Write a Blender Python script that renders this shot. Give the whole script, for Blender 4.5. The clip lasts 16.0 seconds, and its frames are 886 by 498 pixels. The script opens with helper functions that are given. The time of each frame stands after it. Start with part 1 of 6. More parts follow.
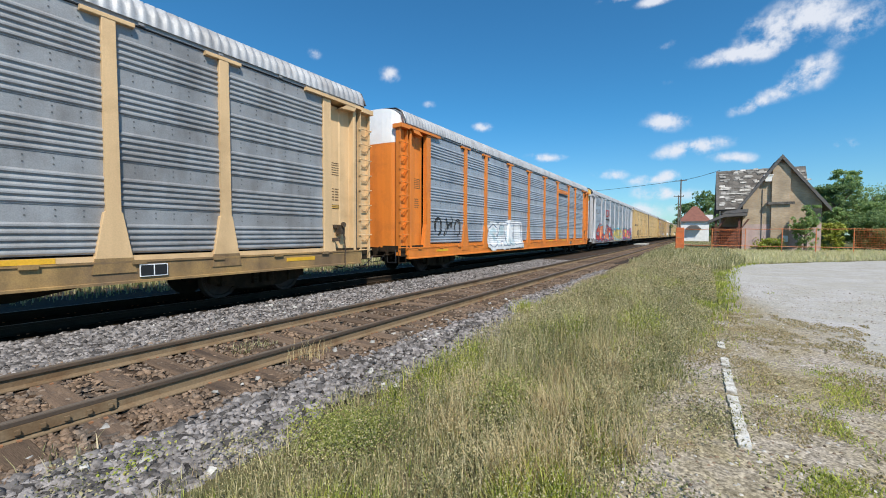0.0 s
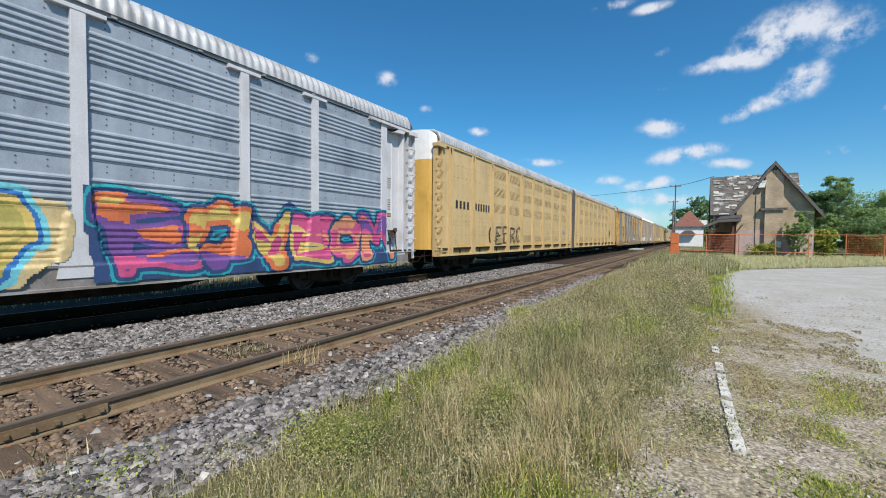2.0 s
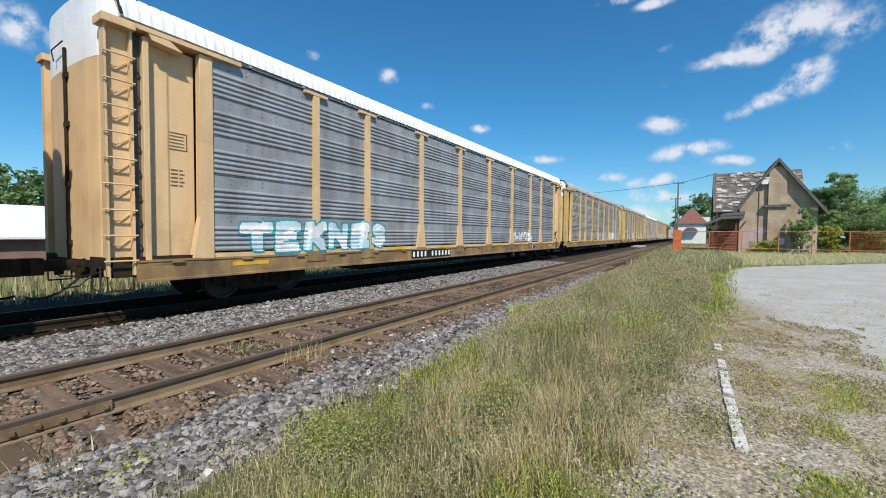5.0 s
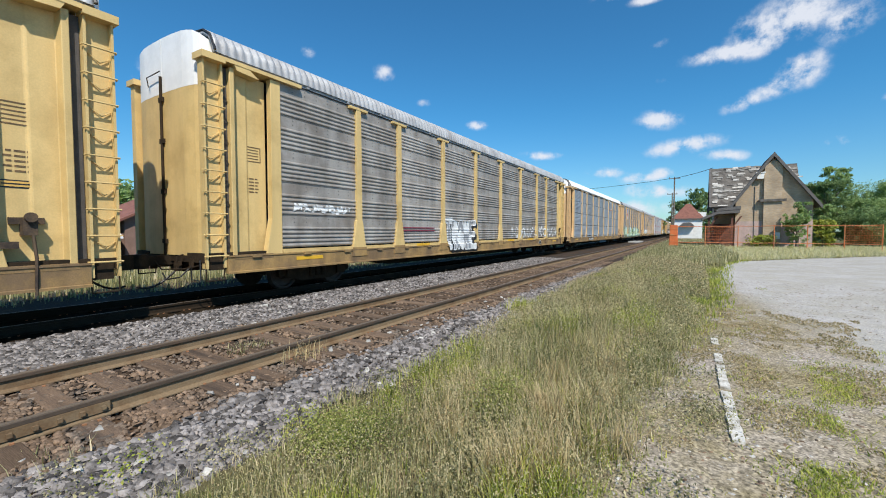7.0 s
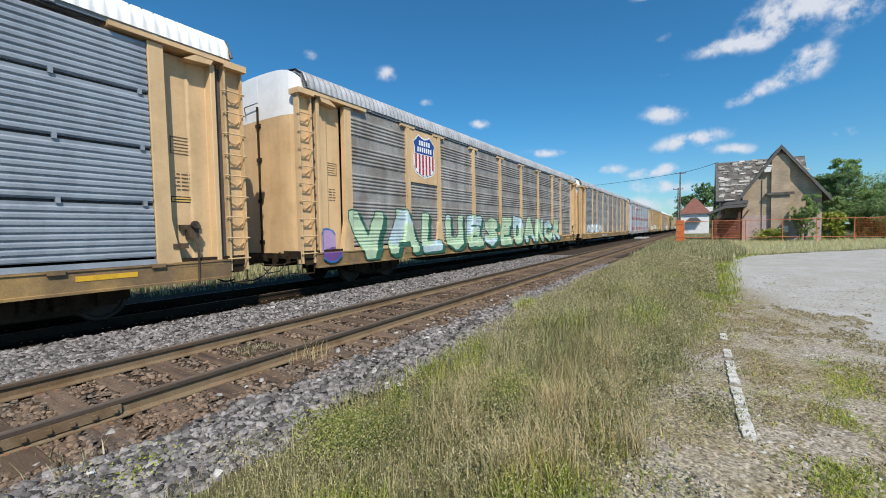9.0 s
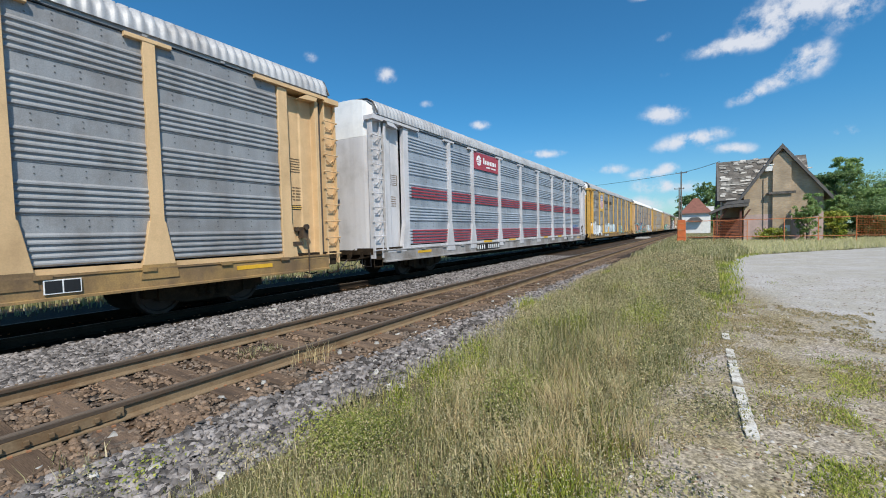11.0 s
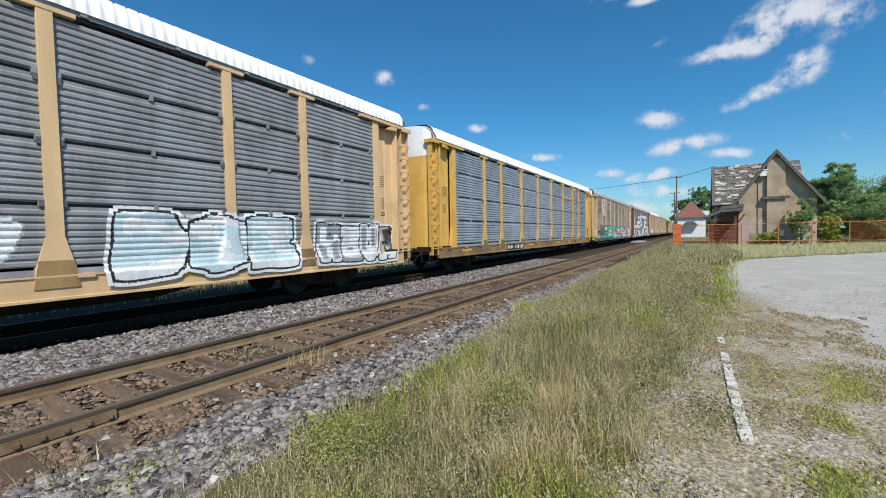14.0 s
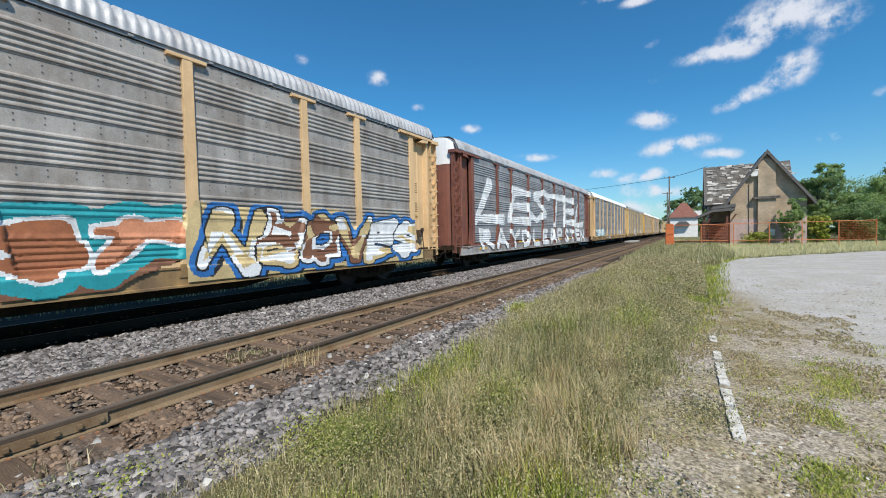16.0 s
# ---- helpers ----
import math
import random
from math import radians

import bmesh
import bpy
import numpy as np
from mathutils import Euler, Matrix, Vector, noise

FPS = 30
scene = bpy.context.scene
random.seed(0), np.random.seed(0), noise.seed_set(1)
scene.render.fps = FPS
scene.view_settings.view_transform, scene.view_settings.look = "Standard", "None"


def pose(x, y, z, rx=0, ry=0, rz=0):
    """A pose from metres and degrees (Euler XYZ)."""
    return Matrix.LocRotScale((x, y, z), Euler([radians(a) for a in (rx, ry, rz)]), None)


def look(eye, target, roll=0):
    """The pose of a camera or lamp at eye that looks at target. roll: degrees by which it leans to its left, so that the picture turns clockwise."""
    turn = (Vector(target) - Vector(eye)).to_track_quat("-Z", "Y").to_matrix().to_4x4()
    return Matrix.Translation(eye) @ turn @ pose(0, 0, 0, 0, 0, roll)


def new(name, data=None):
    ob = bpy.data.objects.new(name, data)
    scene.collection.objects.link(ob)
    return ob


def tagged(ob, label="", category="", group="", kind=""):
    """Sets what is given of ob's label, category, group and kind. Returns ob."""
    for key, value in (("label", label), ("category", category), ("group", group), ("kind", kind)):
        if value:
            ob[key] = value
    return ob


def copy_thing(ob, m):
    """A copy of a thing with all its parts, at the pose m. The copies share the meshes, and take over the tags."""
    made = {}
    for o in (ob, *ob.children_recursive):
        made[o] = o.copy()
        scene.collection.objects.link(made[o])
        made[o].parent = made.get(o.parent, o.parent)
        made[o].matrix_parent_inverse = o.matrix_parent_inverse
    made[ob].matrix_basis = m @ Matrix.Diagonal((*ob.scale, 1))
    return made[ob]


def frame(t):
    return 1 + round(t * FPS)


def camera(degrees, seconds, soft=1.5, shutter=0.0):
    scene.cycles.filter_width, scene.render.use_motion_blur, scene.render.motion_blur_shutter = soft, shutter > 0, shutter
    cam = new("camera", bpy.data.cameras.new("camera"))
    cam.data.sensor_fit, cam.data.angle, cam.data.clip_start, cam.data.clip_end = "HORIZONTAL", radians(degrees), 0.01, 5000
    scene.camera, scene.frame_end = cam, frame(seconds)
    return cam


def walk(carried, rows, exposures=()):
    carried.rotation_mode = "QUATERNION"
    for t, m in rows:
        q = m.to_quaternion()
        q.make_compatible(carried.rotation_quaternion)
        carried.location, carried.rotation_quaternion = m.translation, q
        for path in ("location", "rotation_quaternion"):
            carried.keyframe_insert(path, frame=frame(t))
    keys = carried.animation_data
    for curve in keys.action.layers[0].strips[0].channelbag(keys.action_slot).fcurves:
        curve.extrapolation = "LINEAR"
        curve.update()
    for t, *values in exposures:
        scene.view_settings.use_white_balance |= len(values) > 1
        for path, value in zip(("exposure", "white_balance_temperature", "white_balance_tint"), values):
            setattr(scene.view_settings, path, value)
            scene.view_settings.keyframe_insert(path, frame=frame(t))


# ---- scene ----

◆ **GIVEN PROBLEM**
From the material above, copy each line that includes the word "link".

◆ **CORRECT OUTPUT**
    scene.collection.objects.link(ob)
        scene.collection.objects.link(made[o])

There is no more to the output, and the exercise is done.